Congrès Mondial des Études sur le Moyen-Orient et l'Afrique du Nord

Barcelone du 19 au 24 Juillet 2010


FAMILY LAW IN THE MENA - 1/2 (192) - NOT_DEFINED activity_field_Panel

· NOT_DEFINED institution: University of Amsterdam (The Netherlands)

· NOT_DEFINED organizer: Maaike Voorhoeve

· NOT_DEFINED language: English

· NOT_DEFINED description: This panel is the first in a series on Family law in the MENA. Family law is a delicate topic in the MENA. It is the battle field between ''traditionalist'' and ''progressive'' social groups, and a sensitive issue in political debates. This panel treats family law in different contexts: both the society and the court. Arzoo Osanloo focuses on contemporary legal, social and religious (jurisprudential) debates in Iran. Massimo di Ricco treats women activism of the Druze community in Lebanon. Jessica Carlisle discusses judicial practices in the field of divorce in Morocco, and Sarah Vincent treats the role of evidence in the Tunisian divorce court.

Chair: Maaike Voorhoeve (University of Amsterdam)

Paper presenter: Sarah Vincent (London School of Economics), “Proof and Prejudice: The role of Evidence in a Tunisian Divorce Court”
Tunisia’s 1956 Personal Status Code (PSC) granted women equal rights to divorce and represented a considerable step towards achieving gender equality and redefining gender relations. On the one hand, the silence of the law concerning the definition of marriage, which underpins claims of prejudice leading to divorce, has allowed gender inequalities to persist (although not inevitably) in practice. On the other hand, the litigant’s experience of their divorce case is intimately bound up with their ability to produce evidence of the harm they have suffered. This is especially true in cases of divorce for prejudice, where legally acceptable evidence is required in order for the judge to pronounce a divorce. There are also implications for the divorce settlement, as far as both financial compensation and child custody are concerned.
Evidence, therefore, plays a crucial role in enabling litigants to access their divorce rights when the law is translated into practice. In contrast to other Islamic legal traditions, it is written evidence that plays a major role in the contemporary Tunisian legal system. As the grounds for divorce are gendered in practice and often refer to articles elsewhere in the PSC, the production of related evidence is equally gendered. Which documents are produced in cases of divorce for prejudice? Which of these convince the judge? How do litigants understand and relate to these documents?
Against a backdrop of data collected via interviews with litigants, lawyers and judges, as well as archival research in divorce files in the court of Ben Arous, a suburb of Tunis, this paper will draw on one particular case study in order to illuminate how evidence underpins the litigant’s experience of divorce for prejudice.
Both the silence in the law concerning (the lack of) a definition of marriage and the gaps between the use of evidence in the legal code versus the requirements of proof in practice, give rise to a great deal of uncertainty and anxiety for litigants.
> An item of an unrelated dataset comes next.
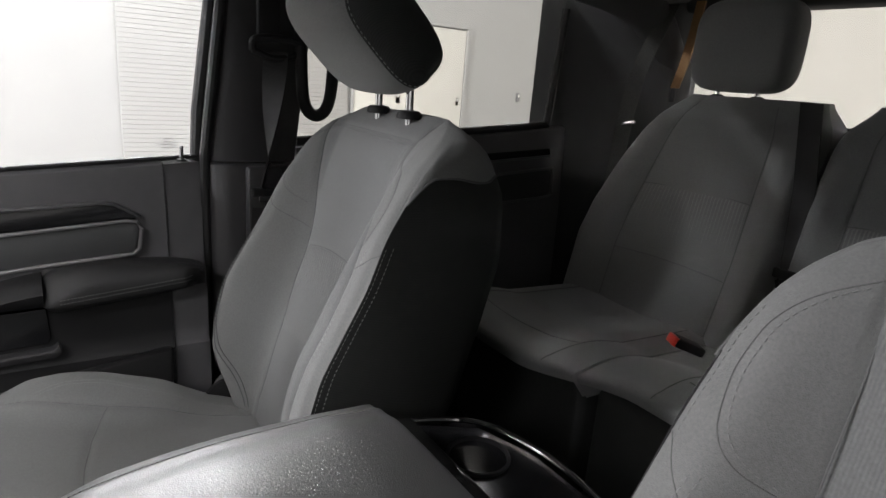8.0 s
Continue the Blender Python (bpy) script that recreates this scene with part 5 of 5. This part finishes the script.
for i in range(24):
    for j in range(14):
        d, h = 0.022 + 0.0072 * j + (0.0036 if i % 2 else 0), 0.05 + 0.0095 * i
        c = dp(d, h, 0.0352)
        ux, uz = DA * 0.0022, Vector((0, 0, 0.0026))
        g.add([c + ux, c + uz, c - ux, c - uz, c + DN * 0.0008], [(0, 1, 4), (1, 2, 4), (2, 3, 4), (3, 0, 4)])
tagged(g.make("speaker_mesh", RUBBER, dd, "fine black speaker mesh", smooth=False), kind="stuff")
door_block("pocket_front", [(0.245, -0.045), (0.255, 0.115), (0.30, 0.108), (0.37, 0.118), (0.45, 0.162), (0.55, 0.166), (0.95, 0.175), (0.92, -0.05)], 0.045, 0.075, PLASTIC, "grey map pocket front", 0.012)
rimp = smoothpath([dp(0.276, 0.245, 0.055), dp(0.285, 0.185, 0.062), dp(0.268, 0.134, 0.066), dp(0.30, 0.113, 0.068), dp(0.37, 0.122, 0.068), dp(0.455, 0.170, 0.068), dp(0.55, 0.172, 0.066), dp(0.7, 0.175, 0.066), dp(0.95, 0.180, 0.066)], 60)
obj("pocket_rim", *tube(rimp, 0.011, 10), PLASTIC, dd, "grey pocket rim")
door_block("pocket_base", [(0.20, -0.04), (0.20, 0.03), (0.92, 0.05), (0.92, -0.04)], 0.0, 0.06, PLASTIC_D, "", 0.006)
# round bottle holder let into the pocket
cup_at = dp(0.326, 0.140, 0.022)
rows = []
for r, h in ((0.050, -0.045), (0.050, 0.0), (0.047, 0.0015), (0.044, -0.001), (0.042, -0.012), (0.039, -0.060), (0.002, -0.062)):
    rows.append([cup_at + Vector((r * math.cos(2 * math.pi * k / 36), r * math.sin(2 * math.pi * k / 36), h)) for k in range(36)])
bowl = obj("bottle_holder", *loft(rows, True, False), PLASTIC_D, dd, "black round bottle holder", sharp=60)
obj("holder_rim", *tube([cup_at + Vector((0.047 * math.cos(2 * math.pi * k / 40), 0.047 * math.sin(2 * math.pi * k / 40), 0.0015)) for k in range(40)], 0.0028, 8, closed=True), DOORG, bowl, "grey holder rim")
door_block("pocket_ledge", [(0.36, 0.118), (0.36, 0.134), (0.46, 0.150), (0.56, 0.150), (0.56, 0.134), (0.46, 0.134)], 0.004, 0.030, PLASTIC_D, "", 0.004)
obj("door_seal", *tube(smoothpath([dp(0.95, -0.062, -0.004), dp(0.5, -0.060, -0.004), dp(0.1, -0.055, -0.004), dp(0.012, -0.03, -0.004), dp(-0.004, 0.2, -0.01), dp(-0.006, 0.5, -0.01)], 50), 0.010, 10), RUBBER, dd, "black door seal")
hg = part("door_hinge", rbox(-0.890, 0.525, 0.30, 0.05, 0.05, 0.11, 0.008, 2, (0, 0, 32)), PAINT, dd, "painted hinge")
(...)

These anxieties play out along gender lines due to the gendered production of evidence and profoundly mark the litigant’s experience of their divorce case.

Paper presenter: Arzoo Osanloo (Law, Societies & Justice Program, University of Washington), “What a Focus on 'Family' means in the Islamic Republic of Iran”
This paper will examine the contemporary legal, social and religious (jurisprudential) debates over the current revisions to Iran's Family Protection Act. By highlighting the differential tenor of these debates in various sectors of Iranian society, this paper will reveal the tensions over women's status and rights in Iranian society, the role of law in shaping that status from 'above,' and finally, the disparate groups claiming authority to define women's roles in the Iranian social order. This paper will connect such debates to the broader contests over legitimacy and authority in governance in an Islamic republic that is moving closer to a consolidation of power by certain groups.

Paper presenter: Ph.D. Massimo Di Ricco (UNESCO Chair for Mediterranean Intercultural Dialogue, University of Tarragona), “Reclaiming Changes within the Community Public Sphere: Druze Women Activism, Personal Status Law and the Quest for an Extended Citizenship”
On fall 2006 the Lebanese Druze community undertook an important reform of its main institutions along with the election of a new sheikh al-aql, the main community religious authority. Pushed by the implementation of new and functioning institutions, a group of Druze women started to publicly reclaim changes within the community by addressing communal authorities on the need to undertake a reform of the personal status law, which they consider as discriminatory with respect to women. By analyzing the claims, forms of actions and achievements of these Druze women activists, this communication aims to shed light on the importance of what is possible to define as “communal activism”, also in consideration of the fact that on many issues the state is left out from mingling within the community sphere, as it is the case of community family law. On the other side, the communication wants to underline the importance of an active and developed community public sphere with well-functioning institutions. The paper aims to generally suggest that the role implicitly given by the political system to Lebanese individuals is to act between the multiple Lebanese public spheres, hence playing a form of extended citizenship.